SARATOGA SPRINGS — The horses have reached the starting gate for the 2025 Belmont Stakes Racing Festival, the second to be conducted at the historic Saratoga Race Course during the $455 million renovation of Belmont Park.
From the first post at 12:40 p.m. Wednesday until the last go-round is declared official late Sunday afternoon, there will be five days of racing — up one from last year — with the signature event being Saturday’s 157th running of the Belmont Stakes.
There are no sure things in this meet or in horse racing in general, except this: There will not be a 14th Triple Crown winner for the sports world to celebrate at the end of this third jewel.
Racing fans will be treated to a showdown between Kentucky Derby winner Sovereignty and Preakness champion Journalism.
But the prospective Triple Crown went by the wayside May 6, the Tuesday after the Derby, when Sovereignty’s trainer Bill Mott informed Preakness officials his horse would not be appearing in Baltimore.
Mott subsequently explained that he and Sovereignty’s owner, Godolphin Racing, were never interested in running the horse twice in 15 days, according to the Daily Racing Form.
“If there ever would be a horse you could have tried the Triple Crown with, he might have been it. [He’s] big, sturdy, came out [of the Derby] good,” Mott said, per DRF. “There was no reason physically why we couldn’t have run in the Preakness. We had no other excuse than we didn’t feel like it. The word ‘Preakness’ I don’t think ever came up in our conversation.”
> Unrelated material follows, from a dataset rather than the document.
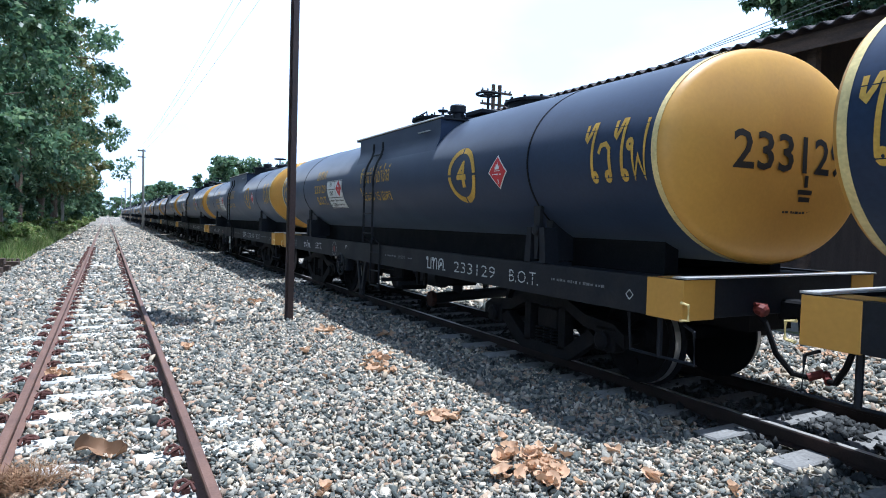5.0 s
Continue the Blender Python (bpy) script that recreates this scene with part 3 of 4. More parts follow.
    for k, (dy, hgt, r) in enumerate(((0.30, 0.10, 0.06), (-0.05, 0.14, 0.075), (-0.35, 0.08, 0.05), (-0.52, 0.08, 0.04))):
        b = bmesh.new()
        lathe(b, (-0.1, yd + dy * 0.85, 3.23), (0, 0, 1), [(0.02, 0), (0.02, hgt - 0.04), (r, hgt - 0.03), (r * 1.15, hgt), (r * 0.4, hgt + 0.01), (0.012, hgt + 0.015), (0.012, hgt + 0.05)], 14)
        part("valve", b, M_FRAME, dome)
    b = bmesh.new()
    lathe(b, (-0.32, L2 - 6.53, 2.93), (0, 0, 1), [(0.085, 0), (0.085, 0.24), (0.12, 0.25), (0.12, 0.34), (0.1, 0.36)], 18)
    part("filler_cap", b, M_FRAME, w, "black filler pipe with a cap", True)
    b = bmesh.new()
    tube(b, [(0, L2 - 6.85, 2.95), (0, L2 - 6.85, 3.44)], 0.02, 8)
    lathe(b, (0, L2 - 6.85, 3.0), (0, 0, 1), [(0.09, 0), (0.09, 0.10), (0.04, 0.16)], 12)
    stem = part("valve_stem", b, M_FRAME, w)
    b = bmesh.new()
    ring(b, (0, L2 - 6.85, 3.44), (0, 0, 1), 0.170, 0.018, 30, 8)
    lathe(b, (0, L2 - 6.85, 3.425), (0, 0, 1), [(0.04, 0), (0.04, 0.04)], 10)
    for i in range(4):
        a = math.pi * i / 2 + 0.4
        tube(b, [(0, L2 - 6.85, 3.44), (0.17 * math.cos(a), L2 - 6.85 + 0.17 * math.sin(a), 3.44)], 0.013, 6)
    part("handwheel", b, M_FRAME, stem, "black iron valve handwheel", True)
    b = bmesh.new()
    box(b, -0.5, 0.5, L2 - 7.5, L2 - 7.05, 3.03, 3.09, 0.01)
    part("hatch", b, M_FRAME, w)
    for u in (3.42, 8.05):
        b = bmesh.new()
        lathe(b, (0, L2 - u, 2.90), (0, 0, 1), [(0.38, 0), (0.38, 0.20), (0.425, 0.20), (0.425, 0.23), (0.38, 0.245), (0.22, 0.285), (0.06, 0.295)], 32)
        lid = part("manhole", b, M_FRAME, w, "low black round manhole with a bolted lid", True)
        for i in range(12):
            b = bmesh.new()
            a = 2 * math.pi * i / 12
            lathe(b, (0.40 * math.cos(a), L2 - u + 0.40 * math.sin(a), 3.125), (0, 0, 1), [(0.02, 0), (0.02, 0.035)], 6)
            part("bolt", b, M_FRAME, lid)
    # ladders
    for sx in (-1, 1):
        b = bmesh.new()
        for u in (5.50, 5.86):
            pts = []
            for i in range(15):
                z = 1.22 + (2.74 - 1.22) * i / 14
                off = max(1.185, abs(tank_x(z))) if z > TZ else TA
                pts.append((sx * (off + 0.045), L2 - u, z))
            tube(b, pts, 0.017, 6)
            tube(b, [(sx * (SX + 0.02), L2 - u, 0.52), (sx * (SX + 0.02), L2 - u, 1.22), (sx * (TA + 0.045), L2 - u, 1.30)], 0.017, 6)
        ladder = part("ladder", b, M_FRAME, w, "thin black steel ladder", True)
        for z in (0.55, 0.78, 1.06, 1.36, 1.66, 1.95, 2.24, 2.56):
            off = TA if 1.25 < z < TZ else (SX - 0.025 if z < 1.25 else max(1.185, abs(tank_x(z))))
            b = bmesh.new()
            tube(b, [(sx * (off + 0.045), L2 - 5.50, z), (sx * (off + 0.045), L2 - 5.86, z)], 0.012, 6)
            part("rung", b, M_FRAME, ladder)
    # brake gear
    for sx in (-1, 1):
        b = bmesh.new()
        x0, x1 = sx * (SX - 0.05), sx * (SX - 0.01)
        yv = L2 - 5.02
        for k in (-1, 1):
            prism(b, [(yv + k * 0.19 - 0.035, 0.90), (yv + k * 0.19 + 0.035, 0.90), (yv + k * 0.02 + 0.035, 0.36), (yv + k * 0.02 - 0.035, 0.36)], x0, x1)
        box(b, *sorted((x0, x1)), yv - 0.075, yv + 0.075, 0.33, 0.42)
        part("brake_bracket", b, M_FRAME, w, "black V-shaped brake shaft bracket")
    b = bmesh.new()
    yw = L2 - 4.18
    ring(b, (-SX - 0.05, yw, 0.775), (1, 0, 0), 0.178, 0.017, 30, 8)
    lathe(b, (-SX - 0.09, yw, 0.775), (1, 0, 0), [(0.045, 0), (0.045, 0.05), (0.03, 0.09), (0.03, 0.35)], 12)
    for i in range(5):
        a = 2 * math.pi * i / 5 + 0.2
        tube(b, [(-SX - 0.06, yw, 0.775), (-SX - 0.062, yw + 0.09 * math.cos(a + 0.25), 0.775 + 0.09 * math.sin(a + 0.25)), (-SX - 0.05, yw + 0.178 * math.cos(a), 0.775 + 0.178 * math.sin(a))], 0.014, 6)
    part("brake_wheel", b, M_FRAME, w, "black iron hand brake wheel", True)
    b = bmesh.new()
    box(b, -SX + 0.02, -SX + 0.16, yw - 0.10, yw + 0.24, 0.66, 0.90, 0.02)
    part("brake_box", b, M_FRAME, w)
    b = bmesh.new()
    lathe(b, (-0.55, L2 - 6.3, 0.75), (0, 1, 0), [(0.15, -0.35), (0.16, -0.33), (0.16, 0.3), (0.05, 0.36)], 18)
    tube(b, [(-0.55, L2 - 6.0, 0.75), (-0.55, L2 - 3.2, 0.70)], 0.025, 8)
    box(b, -0.6, -0.3, L2 - 6.4, L2 - 6.2, 0.62, 0.95)
    part("brake_cylinder", b, M_FRAME, w, smooth=True)
    for name_, x0, x1, u0, u1, z0, z1 in (("valve_chest", -0.75, -0.30, 5.25, 5.62, 0.46, 0.92), ("brake_lever_guard", -0.95, -0.85, 4.35, 4.95, 0.50, 0.90), ("equipment_box", 0.35, 0.85, 6.4, 7.1, 0.70, 0.94), ("hanger_beam", -0.30, 0.30, 3.6, 6.2, 0.56, 0.715)):
        b = bmesh.new()
        box(b, x0, x1, L2 - u1, L2 - u0, z0, z1, 0.02)
        part(name_, b, M_BOGIE, w)
    for u in (6.62, 6.85):
        b = bmesh.new()
        box(b, -0.98, -0.94, L2 - u - 0.03, L2 - u + 0.03, 0.66, 0.92)
        part("hanger", b, M_BOGIE, w)
    b = bmesh.new()
    lathe(b, (0.5, L2 - 4.9, 0.66), (0, 1, 0), [(0.17, -0.45), (0.19, -0.40), (0.19, 0.40), (0.17, 0.45)], 18)
    part("air_tank", b, M_FRAME, w, smooth=True)
    b = bmesh.new()
    for y in (0.15, -0.45):
        box(b, -1.1, 1.1, y - 0.02, y + 0.02, 0.60, 0.66)
    part("brake_rigging", b, M_FRAME, w)
    b = bmesh.new()
    tube(b, [(-0.42, L2 - 6.1, 0.37), (0.1, L2 - 6.1, 0.40), (1.1, L2 - 6.1, 0.44)], 0.085, 14)
    tube(b, [(0.0, L2 - 6.1, 0.40), (0.0, L2 - 6.1, 1.3)], 0.08, 12)
    pipe = part("outlet_pipe", b, M_FRAME, w, "dark discharge pipe under the tank", True)
    b = bmesh.new()
    lathe(b, (-0.50, L2 - 6.1, 0.367), (1, 0, 0), [(0.11, 0), (0.12, 0.02), (0.12, 0.07), (0.10, 0.08)], 18)
    part("outlet_cap", b, M_OUTLET, pipe, "rusty red outlet cap")
    for yc in (L2 - 1.89, -L2 + 1.89):
        build_bogie(w, yc)
    return w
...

When the sport endured a gap of 37 years between Triple Crown winners — from Affirmed in 1978 to American Pharoah in 2015 — there was much debate about whether the demanding traditional schedule that places two weeks between the Derby and Preakness, and three weeks between the Preakness and normally mile-and-a-half Belmont Stakes, was the culprit.
After Justify won in 2018, making it two Triple Crowns in four years, the noise abated. But the question is being asked again, not because of performance, but due to choice.
On a cool early Tuesday morning of workouts, The Post asked several prominent horsemen if the Triple Crown is a thing of the past given the current circumstances.
“We had two in four years, so I don’t believe that,” said Michael McCarthy, trainer of Journalism, who indeed is running in all three events after coming in second at Churchill Downs and first at Pimlico. “These races are tough. They’re meant to be tough. The Belmont’s a special race in its own right. I can’t speak for any of the other connections skipping races, not making races. I just pay attention to my horse and make sure he’s doing as well as he can be doing.”
Jockey Umberto Rispoli, on hand to watch Journalism take a stroll through the paddock and a cruise around the main track, told The Post his horse was built for the attempt.
“Michael from the beginning always thought [Journalism] could make the three legs because of the way he’s built and how good looking he is,” Rispoli said. “It’s all about keeping them healthy. Sometimes you have to go for it and sometimes you have to pull out of it.”
At his barn near the Oklahoma training track across Union Avenue, four-time Belmont Stakes-winning trainer Todd Pletcher delved into the discussion of tradition versus progress.
“In order for the sport to move forward long term, we have to continue to make adjustments. Other sports make adjustments,” he said, pointing to MLB, the NBA and the always busy NFL Competition Committee.
Pletcher doesn’t sound concerned that a change in the schedule would cheapen the accomplishment of a Triple Crown.
“I think whoever [were to win it] would still be proud of it even if there were four weeks between each, or whatever it’s determined to be,” he said. “Who knows? It might be a little more difficult because each of those races might have a larger field and all the major competitors would be in there. You can make that argument as well. So I hate to change the tradition of it, but at the same time I hate to see racing not make improvements.”